А французские в ритме мазурки исполняли легкомысленные куплеты, текст которых я помню до сих пор:
Мундир, золотом расшитый,
Как горят его ланиты,
Боже мой! Боже мой!
Не дождусь, чтоб он был мой!
Две луны медленно скатывались к небосклону, приближая утро Бородинского сражения, и по краям портала вдруг неожиданно высвечивались — справа сидящая на простой табуретке фигура фельдмаршала Кутузова, а слева — нервно расхаживающая из угла в угол фигура Наполеона. Две песни продолжали негромко звучать, пока на горизонте едва-едва не начинало светлеть небо. Приближался великий день и русской, и французской истории. Но вот ярко и резко зажигался свет, и, контрастируя с ночной сценой, являлось перед зрителями освещенное ярким солнцем Бородинское поле! И странное дело, сколько бы раз ни смотрел я знаменитую картину, впечатление мое не менялось. Так можно слушать до бесконечности, предположим, Пятую симфонию Чайковского или сцену смерти Снегурочки в опере Римского-Корсакова. Концовку картины «Бородино» я бы назвал вершиной творчества Охлопкова. Из глубины сцены, прямо по направлению к рампе шли в штыковую атаку багратионовские солдаты. Впереди шел мальчик с барабаном и под прекрасную музыку Александра Голубенцева отчаянной дробью призывал к наступлению! Рядом с ним, в центре строя, шел знаменосец. Первый ряд атакующих солдат постепенно редел, но стоило одному упасть, как его место немедленно занимал другой. Артисты, используя законы пантомимы, фактически шли на месте, но иллюзия движения была полная, и в зрительном зале становилось страшно. В какой-то момент во главе атаки шел уже второй ряд солдат. Когда падал второй ряд воинов, третий ряд выходил вперед и продолжал движение со штыками наперевес. Третий ряд тоже падал, сраженный насмерть, и на место упавших выходили солдаты из четвертого ряда, и все то же знамя продолжало развеваться над их головами.
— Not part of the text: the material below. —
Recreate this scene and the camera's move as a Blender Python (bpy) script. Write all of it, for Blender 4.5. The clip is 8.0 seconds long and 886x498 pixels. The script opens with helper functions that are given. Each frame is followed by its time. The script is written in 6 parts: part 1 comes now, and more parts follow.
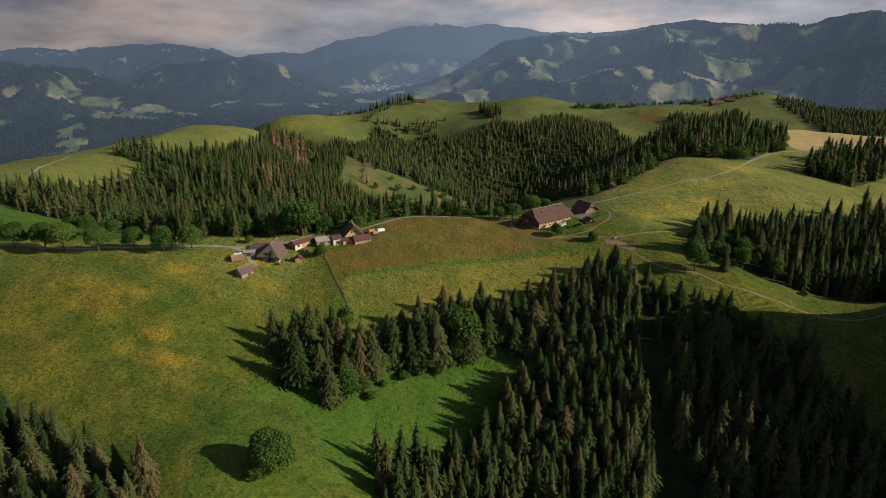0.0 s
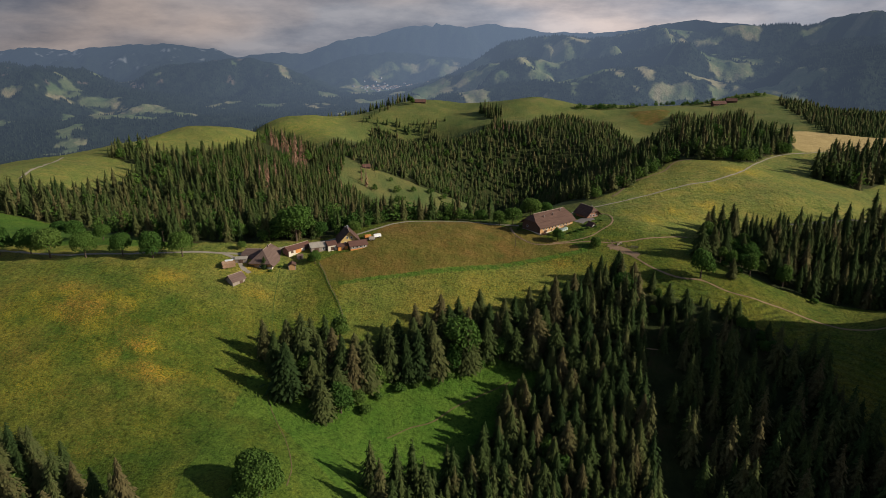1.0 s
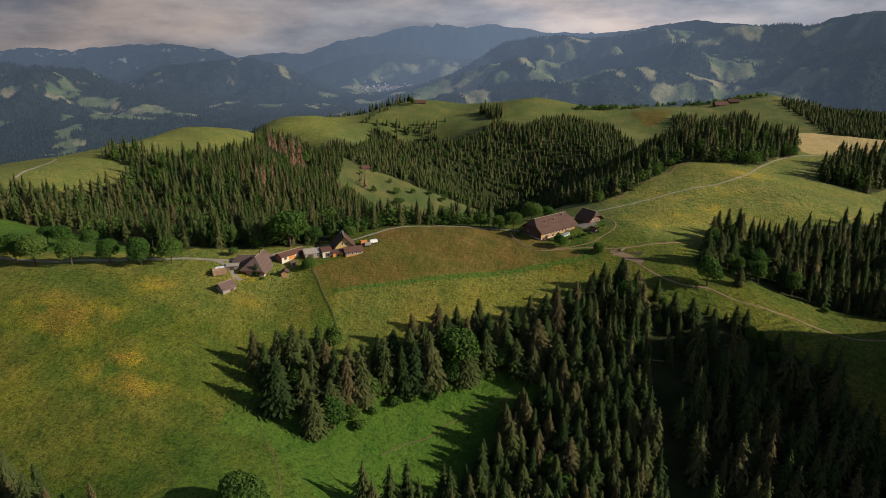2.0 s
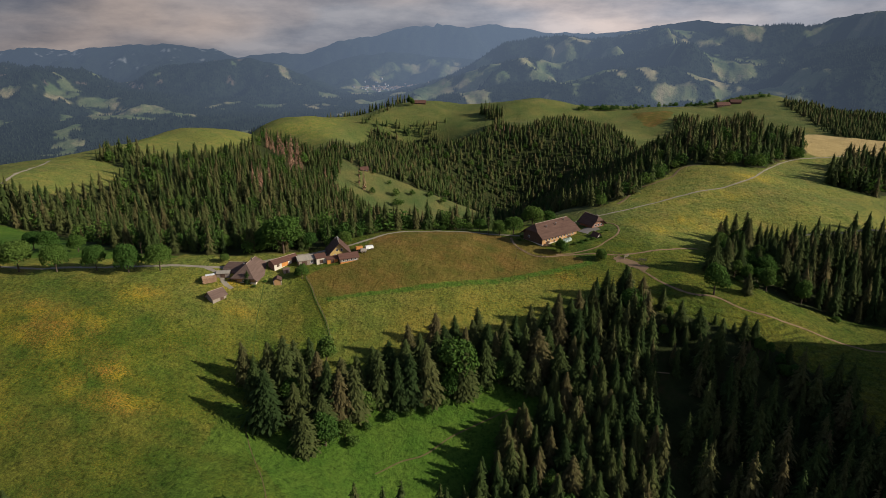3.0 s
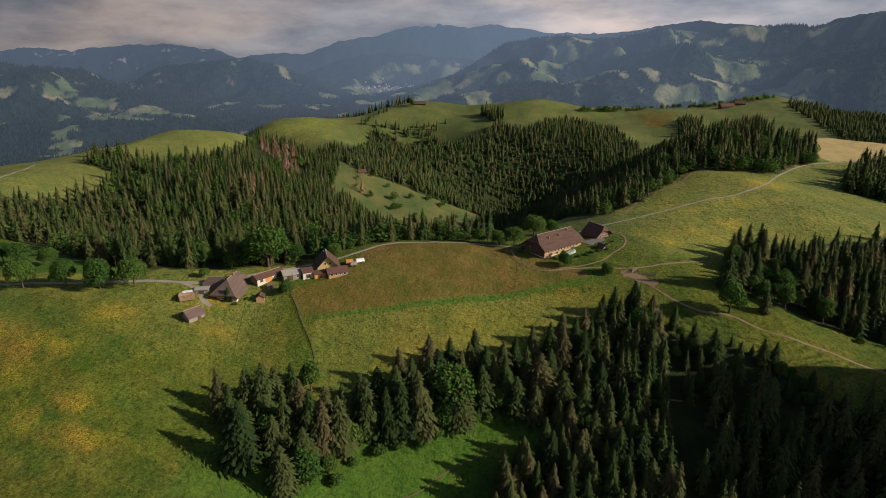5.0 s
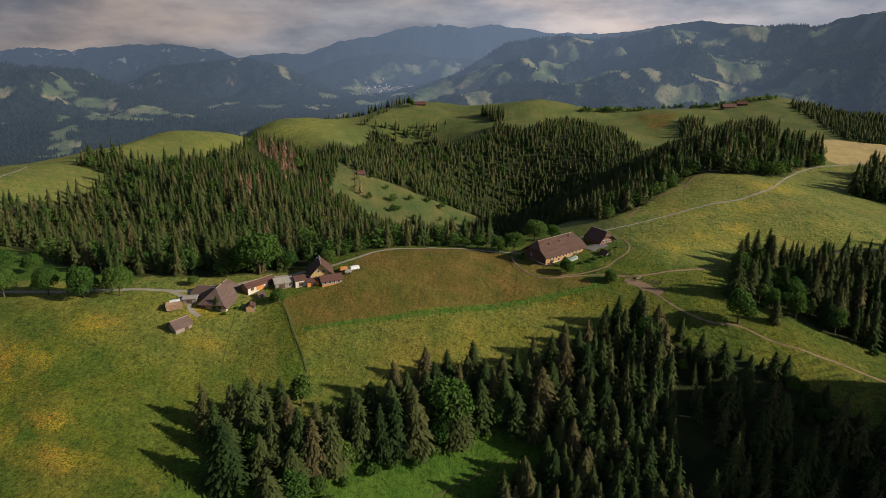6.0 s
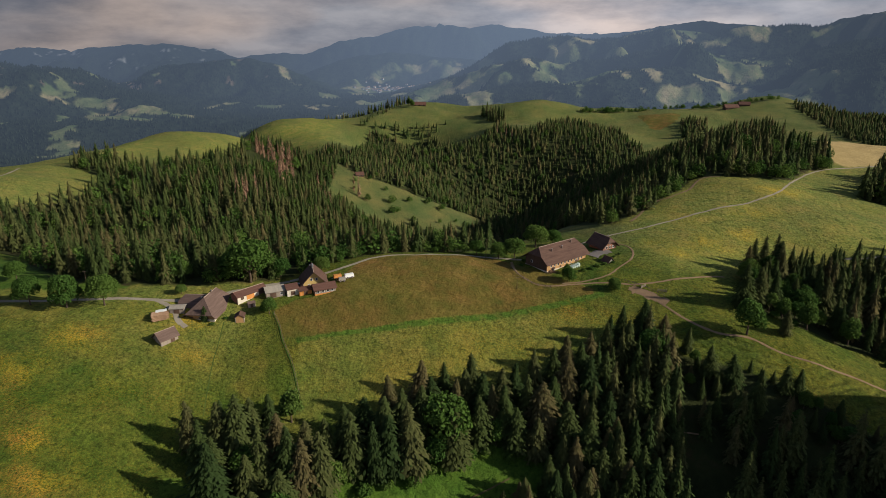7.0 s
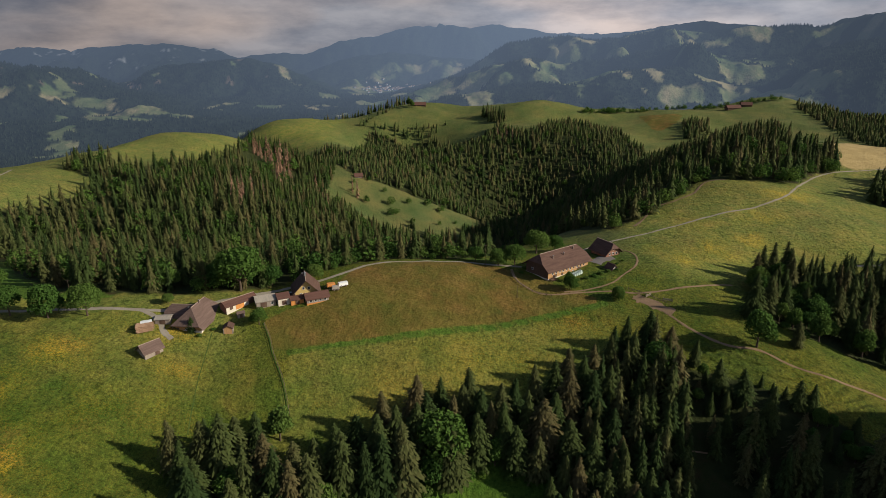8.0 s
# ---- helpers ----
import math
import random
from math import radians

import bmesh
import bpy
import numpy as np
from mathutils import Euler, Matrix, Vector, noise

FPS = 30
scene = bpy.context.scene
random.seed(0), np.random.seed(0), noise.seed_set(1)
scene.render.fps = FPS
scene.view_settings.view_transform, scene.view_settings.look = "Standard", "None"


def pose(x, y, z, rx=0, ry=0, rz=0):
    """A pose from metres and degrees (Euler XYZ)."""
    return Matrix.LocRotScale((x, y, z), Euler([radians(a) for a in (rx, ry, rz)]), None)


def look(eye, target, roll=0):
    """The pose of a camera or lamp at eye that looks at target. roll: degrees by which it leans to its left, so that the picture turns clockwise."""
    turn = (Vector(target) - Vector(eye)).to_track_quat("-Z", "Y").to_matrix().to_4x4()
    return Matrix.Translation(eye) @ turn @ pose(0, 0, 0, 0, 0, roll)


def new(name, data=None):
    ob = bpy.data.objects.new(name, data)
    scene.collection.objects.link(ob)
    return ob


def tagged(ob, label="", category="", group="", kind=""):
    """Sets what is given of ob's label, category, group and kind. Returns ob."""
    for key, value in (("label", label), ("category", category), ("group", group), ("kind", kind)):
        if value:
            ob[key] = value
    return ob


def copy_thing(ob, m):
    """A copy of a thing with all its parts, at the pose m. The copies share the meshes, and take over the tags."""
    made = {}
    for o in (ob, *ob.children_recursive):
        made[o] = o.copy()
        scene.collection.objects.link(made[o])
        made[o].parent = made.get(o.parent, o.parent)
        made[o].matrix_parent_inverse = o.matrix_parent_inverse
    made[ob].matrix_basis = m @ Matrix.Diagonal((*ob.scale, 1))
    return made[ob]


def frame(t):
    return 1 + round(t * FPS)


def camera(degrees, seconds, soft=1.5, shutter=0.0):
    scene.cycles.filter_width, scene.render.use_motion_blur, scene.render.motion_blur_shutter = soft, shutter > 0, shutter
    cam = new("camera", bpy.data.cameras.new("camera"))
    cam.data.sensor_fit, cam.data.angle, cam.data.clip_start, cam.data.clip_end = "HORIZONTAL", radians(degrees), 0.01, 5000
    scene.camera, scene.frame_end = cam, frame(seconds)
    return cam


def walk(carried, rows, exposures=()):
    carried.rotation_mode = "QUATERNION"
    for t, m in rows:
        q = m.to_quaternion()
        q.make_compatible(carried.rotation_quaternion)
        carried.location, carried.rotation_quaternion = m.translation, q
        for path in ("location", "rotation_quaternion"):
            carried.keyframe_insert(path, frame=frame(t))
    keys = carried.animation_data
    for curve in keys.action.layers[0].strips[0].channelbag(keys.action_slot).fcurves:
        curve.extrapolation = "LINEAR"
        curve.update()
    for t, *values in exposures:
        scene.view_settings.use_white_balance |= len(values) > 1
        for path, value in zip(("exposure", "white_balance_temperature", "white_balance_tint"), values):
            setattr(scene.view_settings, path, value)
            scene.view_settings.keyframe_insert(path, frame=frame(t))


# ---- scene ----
cam = camera(73.7, 8.0, soft=0.6)
PATH = [
    (0, pose(0.00, 0.00, 200.00, 71.474, 0, 0.000) @ pose(0, 0, 0, 0, 0, 0.000)),
    (1, pose(1.25, 9.79, 200.00, 71.496, 0, 0.055) @ pose(0, 0, 0, 0, 0, 0.018)),
    (2, pose(2.50, 19.62, 200.00, 71.514, 0, 0.111) @ pose(0, 0, 0, 0, 0, 0.037)),
    (3, pose(3.75, 29.49, 200.00, 71.530, 0, 0.166) @ pose(0, 0, 0, 0, 0, 0.056)),
    (4, pose(5.01, 39.39, 200.00, 71.543, 0, 0.222) @ pose(0, 0, 0, 0, 0, 0.076)),
    (5, pose(6.28, 49.33, 200.00, 71.553, 0, 0.277) @ pose(0, 0, 0, 0, 0, 0.096)),
    (6, pose(7.55, 59.30, 200.00, 71.560, 0, 0.333) @ pose(0, 0, 0, 0, 0, 0.117)),
    (7, pose(8.82, 69.31, 200.00, 71.564, 0, 0.389) @ pose(0, 0, 0, 0, 0, 0.139)),
    (8, pose(10.10, 79.36, 200.00, 71.565, 0, 0.445) @ pose(0, 0, 0, 0, 0, 0.161)),
]
walk(cam, PATH)

# ---- world and sun ----
SUN_HEIGHT, SUN_TURN = radians(25), radians(101)   # above the horizon; clockwise from the way ahead
world = bpy.data.worlds.new("evening_sky")
scene.world = world
world.use_nodes = True
wn, wl = world.node_tree.nodes, world.node_tree.links
wn.clear()
w_out, w_bg = wn.new("ShaderNodeOutputWorld"), wn.new("ShaderNodeBackground")
w_sky = wn.new("ShaderNodeTexSky")
w_sky.sky_type, w_sky.sun_disc = "NISHITA", False
w_sky.sun_elevation, w_sky.sun_rotation = SUN_HEIGHT, SUN_TURN
w_sky.altitude, w_sky.dust_density = 1200, 2.0
w_co, w_map = wn.new("ShaderNodeTexCoord"), wn.new("ShaderNodeMapping")
w_map.inputs["Scale"].default_value = (2.6, 2.6, 9.0)
w_map.inputs["Location"].default_value = (0.35, 0.1, 0.4)
w_noise, w_warm = wn.new("ShaderNodeTexNoise"), wn.new("ShaderNodeTexNoise")
w_noise.inputs["Scale"].default_value, w_noise.inputs["Detail"].default_value = 1.5, 8
w_noise.inputs["Roughness"].default_value = 0.6
w_warm.inputs["Scale"].default_value, w_warm.inputs["Detail"].default_value = 0.9, 3
w_ramp, w_ramp2 = wn.new("ShaderNodeValToRGB"), wn.new("ShaderNodeValToRGB")
for stop, place, colour in zip(range(2), (0.38, 0.62), ((0.150, 0.170, 0.215, 1), (0.345, 0.345, 0.37, 1))):
    w_ramp.color_ramp.elements[stop].position, w_ramp.color_ramp.elements[stop].color = place, colour
for stop, place, colour in zip(range(2), (0.42, 0.62), ((1, 1, 1.02, 1), (1.46, 1.21, 1.03, 1))):
    w_ramp2.color_ramp.elements[stop].position, w_ramp2.color_ramp.elements[stop].color = place, colour
w_tint = wn.new("ShaderNodeMix")
w_tint.data_type, w_tint.blend_type = "RGBA", "MULTIPLY"
w_tint.inputs["Factor"].default_value = 1.0
w_sep, w_fade = wn.new("ShaderNodeSeparateXYZ"), wn.new("ShaderNodeMapRange")
w_fade.inputs["From Min"].default_value, w_fade.inputs["From Max"].default_value = 0.10, 0.55
w_dim = wn.new("ShaderNodeVectorMath")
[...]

Режиссерский талант Охлопкова, создавшего из небольшого количества артистов полное ощущение непрерывного наступательного движения целой армии, заключался в том, что упавшие солдаты, когда через них переступали сзади идущие, незаметно для зрителей снова вставали и опять шли на зрительный зал. Эта сцена длилась долго, наверное минут 10. Разрасталось звучание оркестра, гремели трубы и только мальчик-барабанщик чудом оставался жив, хотя солдаты вокруг и сами знаменосцы непрерывно менялись! И вдруг над головами идущих в атаку солдат на носилках высоко поднималась парящая фигура смертельно раненного князя Багратиона, которого замечательно играл пришедший в театр вместе с Охлопковым Лев Свердлин.
— Уверен, Лева. В тебе уверен! Важно только, чтобы артисты замерли в абсолютной статике. Тут малейшее движение будет отвлекать, и все рухнет! Умоляю, не двигаться и даже, по возможности, не дышать. На сцене будет воздвигнут живой памятник русскому воинству, и именно ему, великому воинству нашему, победившему Наполеона, и устроит овацию зритель! Мы тут ни при чем! Мы в данном случае чтим память героев Отечественной войны двенадцатого года и выражаем уверенность в том, что герои будущей войны ни в чем не уступят своим предшественникам!
Охлопков оказался прав. И на премьере, и на всех последующих спектаклях в зрительном зале творилось нечто невообразимое.
Большая политика строилась в этот период таким образом, что вслух о возможном нападении гитлеровцев на нашу Родину говорить не рекомендовалось, но здесь, на спектакле, наш советский зритель имел право как бы негласно высказаться и выразить свою беспредельную любовь к нашей Красной Армии и продемонстрировать свой глубокий и всесокрушающий патриотизм!
В зрительном зале присутствовали те, кому предстояло отдать свою жизнь за Родину на фронтах Великой Отечественной войны с фашистской Германией, и они стоя аплодировали героям, павшим при Бородине.